**TO BE DONE:**
Pictures are not part of the copy. Retype the lines from the first one through the line that contains "import random".

╭──

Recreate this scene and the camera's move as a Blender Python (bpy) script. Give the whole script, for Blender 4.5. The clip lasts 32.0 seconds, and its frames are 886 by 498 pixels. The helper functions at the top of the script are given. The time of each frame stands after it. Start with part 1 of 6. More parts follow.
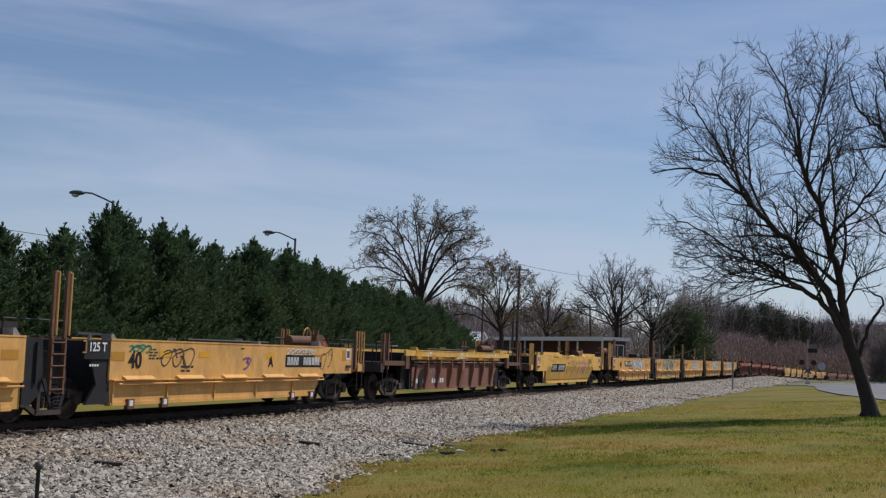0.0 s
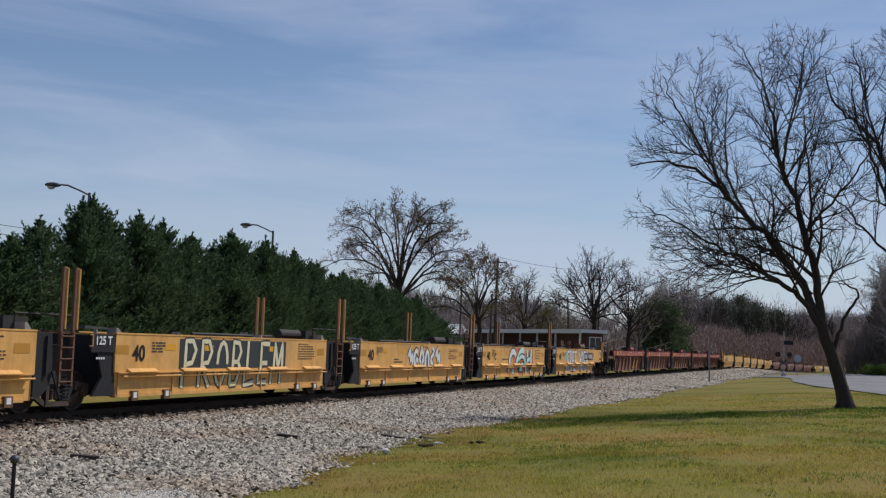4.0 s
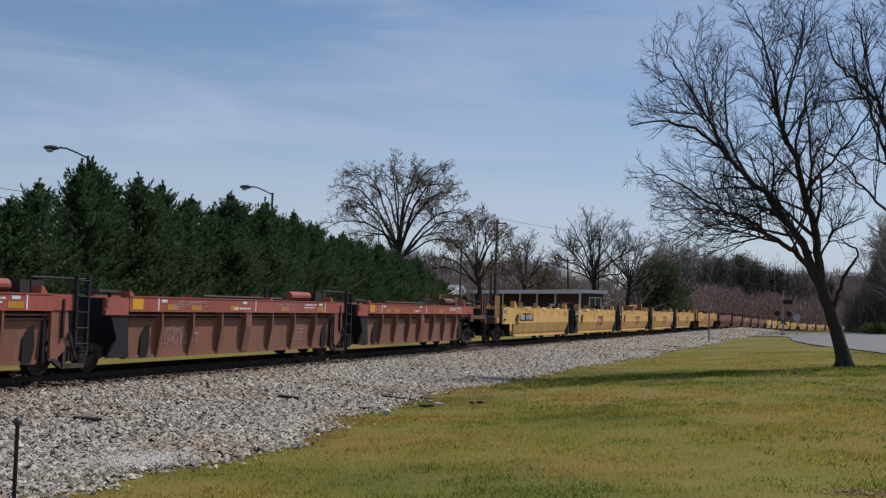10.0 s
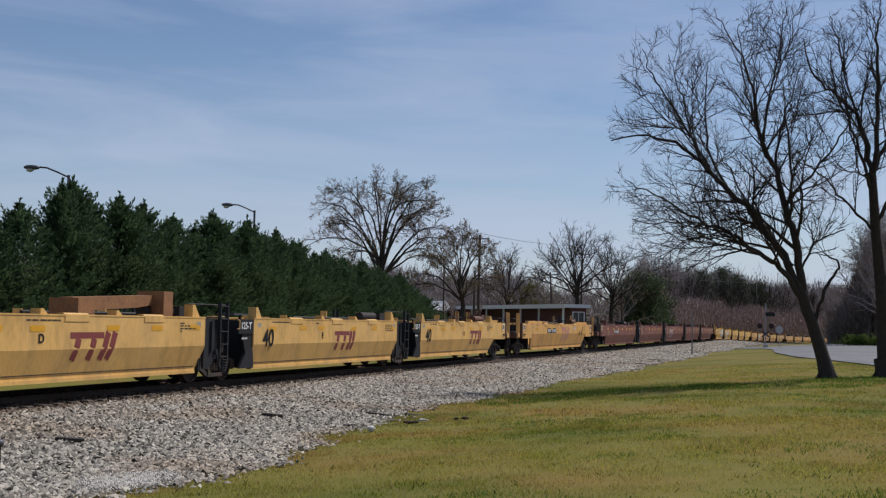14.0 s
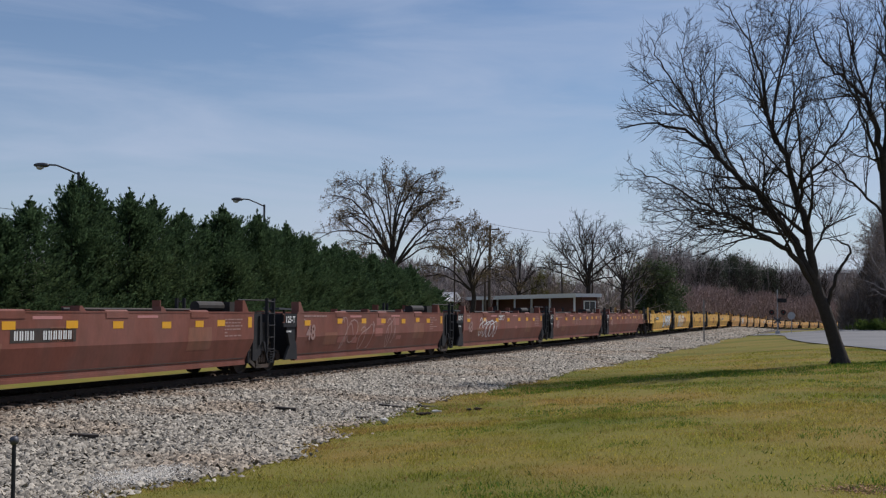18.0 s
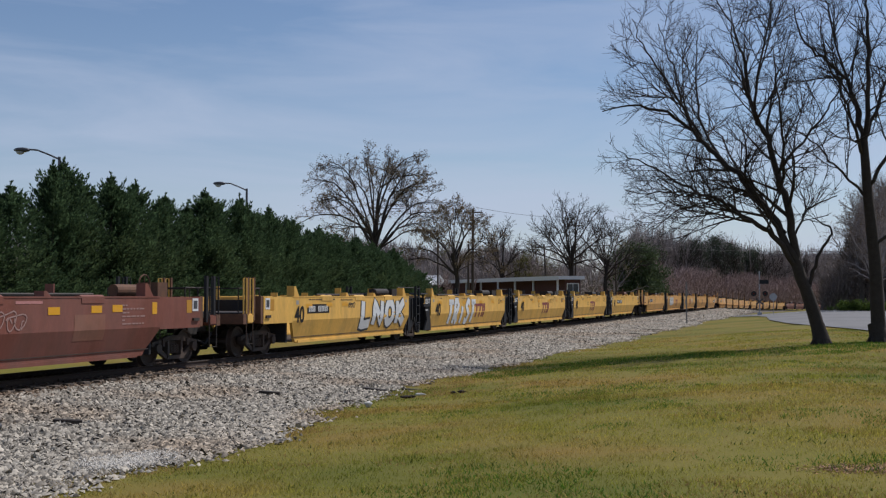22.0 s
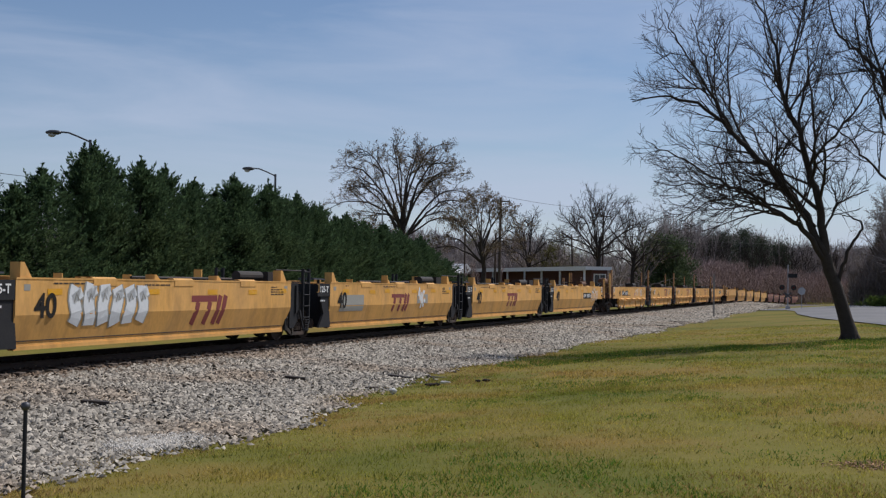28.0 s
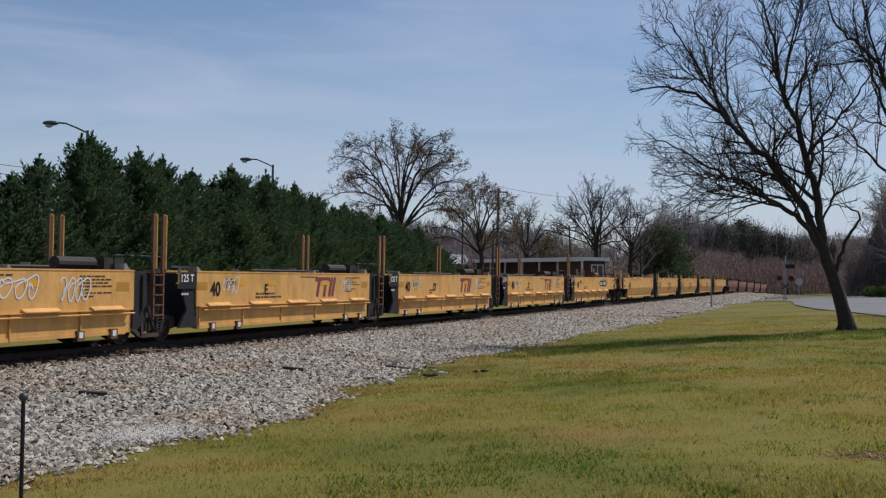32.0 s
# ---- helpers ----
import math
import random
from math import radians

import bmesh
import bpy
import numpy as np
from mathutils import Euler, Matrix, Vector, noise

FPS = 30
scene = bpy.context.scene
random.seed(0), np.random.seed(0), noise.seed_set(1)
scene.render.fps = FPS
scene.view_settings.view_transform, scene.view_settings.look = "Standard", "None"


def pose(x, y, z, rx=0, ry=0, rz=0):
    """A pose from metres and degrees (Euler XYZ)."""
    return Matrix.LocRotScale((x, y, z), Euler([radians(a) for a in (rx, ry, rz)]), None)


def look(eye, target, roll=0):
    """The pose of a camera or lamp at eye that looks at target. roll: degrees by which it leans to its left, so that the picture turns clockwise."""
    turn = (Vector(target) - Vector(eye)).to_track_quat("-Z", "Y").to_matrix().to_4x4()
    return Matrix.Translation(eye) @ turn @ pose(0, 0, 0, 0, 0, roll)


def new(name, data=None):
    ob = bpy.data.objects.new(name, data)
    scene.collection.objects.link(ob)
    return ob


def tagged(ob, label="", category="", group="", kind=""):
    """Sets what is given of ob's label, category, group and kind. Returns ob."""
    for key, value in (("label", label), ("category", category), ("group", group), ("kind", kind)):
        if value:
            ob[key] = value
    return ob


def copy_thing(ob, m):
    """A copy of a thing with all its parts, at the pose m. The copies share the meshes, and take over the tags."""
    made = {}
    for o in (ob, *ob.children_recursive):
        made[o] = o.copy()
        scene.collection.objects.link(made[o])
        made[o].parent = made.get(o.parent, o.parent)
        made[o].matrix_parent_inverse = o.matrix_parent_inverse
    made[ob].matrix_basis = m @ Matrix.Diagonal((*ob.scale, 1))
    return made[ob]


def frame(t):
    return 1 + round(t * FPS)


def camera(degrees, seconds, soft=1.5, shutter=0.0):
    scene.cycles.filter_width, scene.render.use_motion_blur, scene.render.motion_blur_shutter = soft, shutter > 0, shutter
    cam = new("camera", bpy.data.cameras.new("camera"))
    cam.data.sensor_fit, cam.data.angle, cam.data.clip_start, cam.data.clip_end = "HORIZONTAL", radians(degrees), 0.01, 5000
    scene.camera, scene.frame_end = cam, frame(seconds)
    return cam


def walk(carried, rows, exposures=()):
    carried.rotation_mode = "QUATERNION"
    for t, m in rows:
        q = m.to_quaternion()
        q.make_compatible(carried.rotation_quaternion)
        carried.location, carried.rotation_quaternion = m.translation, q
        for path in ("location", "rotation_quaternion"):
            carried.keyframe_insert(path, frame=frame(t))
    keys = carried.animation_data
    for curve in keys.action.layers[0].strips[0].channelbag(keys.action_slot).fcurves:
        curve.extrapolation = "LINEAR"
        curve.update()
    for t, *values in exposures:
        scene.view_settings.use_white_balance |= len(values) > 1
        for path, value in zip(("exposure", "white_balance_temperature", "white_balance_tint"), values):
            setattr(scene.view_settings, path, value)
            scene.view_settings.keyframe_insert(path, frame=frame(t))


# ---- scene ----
EYE = 1.82
cam = camera(41.0, 32.0, soft=1.25)
walk(cam, [(t, pose(0, 0, EYE, rx, ry, rz)) for t, rx, ry, rz in (
    (0, 94.887, -2.156, 1.417), (0.5, 94.875, -2.181, 1.281), (1, 94.695, -2.164, 1.340),
    (1.5, 94.656, -2.255, 1.465), (2, 94.514, -2.226, 1.114), (2.5, 94.396, -2.221, 0.787),
    (3, 94.431, -2.215, 0.728), (3.5, 94.508, -2.139, 0.519), (5.5, 94.617, -2.058, 0.245),
    (6, 94.192, -2.170, 0.334), (6.5, 93.696, -2.152, 0.326),
    (7, 93.575, -2.036, 0.283), (7.5, 92.826, -2.022, -0.421), (8, 92.322, -2.248, -0.641),
    (8.5, 91.787, -2.413, -0.123), (9, 91.973, -2.301, 0.563), (9.5, 92.193, -1.701, 0.050),
    (10, 92.688, -1.790, 0.372), (10.5, 92.601, -2.064, 0.629), (11, 92.385, -2.016, 0.547),
    (11.5, 91.990, -1.906, -0.786), (12, 91.804, -2.074, -1.658), (12.5, 92.306, -1.962, -1.812),
    (13, 93.416, -1.428, -1.313), (13.5, 93.603, -1.160, -0.963), (14, 93.477, -1.167, -0.426),
    (14.5, 93.049, -1.068, 0.190), (16.5, 93.088, -0.564, 0.212), (17, 93.092, -0.449, 0.204),
    (17.5, 93.069, -0.391, 0.214), (18, 93.048, -0.312, 0.117), (18.5, 92.991, -0.259, 0.106),
    (19, 92.963, -0.286, -0.015), (19.5, 92.951, -0.127, -0.144), (20, 92.903, -0.087, -0.073),
    (20.5, 92.748, -0.121, 0.062), (21, 92.620, -0.037, 0.008), (21.5, 92.461, -0.013, -0.238),
    (22, 92.239, 0.025, -0.681), (22.5, 92.045, 0.028, -0.764), (23, 92.029, 0.088, -0.426),
    (23.5, 92.004, 0.149, -0.260), (24, 91.846, 0.202, -0.084), (24.5, 91.739, 0.178, -0.067),
    (25, 91.794, 0.209, -0.894), (25.5, 92.009, -0.536, -0.684), (27.5, 91.782, -0.992, 0.844),
    (28, 91.662, -0.952, 0.595), (28.5, 91.471, -0.960, 0.465), (29, 91.254, -0.842, 0.500),
    (29.5, 91.224, -0.720, 0.403), (30, 91.179, -0.707, 0.334), (30.5, 91.422, -0.758, 0.250),
    (31, 91.427, -0.849, 0.218), (31.5, 91.253, -0.901, 0.432), (32, 91.217, -0.935, 0.484),
)], exposures=[(0, 0.0, 6200, 15), (32, 0.0, 6200, 15)])


# world: clear spring sky with thin high cloud, sun beyond the tree to the right
SUN_AZ, SUN_EL = 56.0, 52.0
world = bpy.data.worlds.new("sky")
scene.world = world
world.use_nodes = True
nt = world.node_tree
nt.nodes.clear()
w_out = nt.nodes.new("ShaderNodeOutputWorld")
w_bg = nt.nodes.new("ShaderNodeBackground")
w_sky = nt.nodes.new("ShaderNodeTexSky")
w_sky.sky_type = "NISHITA"
w_sky.sun_disc = False
w_sky.sun_elevation, w_sky.sun_rotation = radians(SUN_EL), radians(SUN_AZ)
w_sky.altitude, w_sky.air_density, w_sky.dust_density, w_sky.ozone_density = 200, 1.0, 0.25, 2.6
w_bg.inputs["Strength"].default_value = 0.08
w_tc = nt.nodes.new("ShaderNodeTexCoord")
w_map = nt.nodes.new("ShaderNodeMapping")
w_map.inputs["Scale"].default_value = (1.5, 1.5, 9.0)
w_map.inputs["Rotation"].default_value = (0.0, radians(4), 0.0)
w_n1 = nt.nodes.new("ShaderNodeTexNoise")
w_n1.inputs["Scale"].default_value, w_n1.inputs["Detail"].default_value = 2.2, 7.0
w_n1.inputs["Roughness"].default_value, w_n1.inputs["Distortion"].default_value = 0.55, 0.5
w_r1 = nt.nodes.new("ShaderNodeValToRGB")
w_r1.color_ramp.elements[0].position, w_r1.color_ramp.elements[1].position = 0.40, 0.76
w_r1.color_ramp.elements[0].color, w_r1.color_ramp.elements[1].color = (0, 0, 0, 1), (0.58, 0.58, 0.58, 1)
w_mix = nt.nodes.new("ShaderNodeMix")
w_mix.data_type = "RGBA"
w_mix.inputs[7].default_value = (5.9, 6.75, 8.15, 1)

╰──

**WRITTEN ANSWER:**
Recreate this scene and the camera's move as a Blender Python (bpy) script. Give the whole script, for Blender 4.5. The clip lasts 32.0 seconds, and its frames are 886 by 498 pixels. The helper functions at the top of the script are given. The time of each frame stands after it. Start with part 1 of 6. More parts follow.
0.0 s
4.0 s
10.0 s
14.0 s
18.0 s
22.0 s
28.0 s
32.0 s
# ---- helpers ----
import math
import random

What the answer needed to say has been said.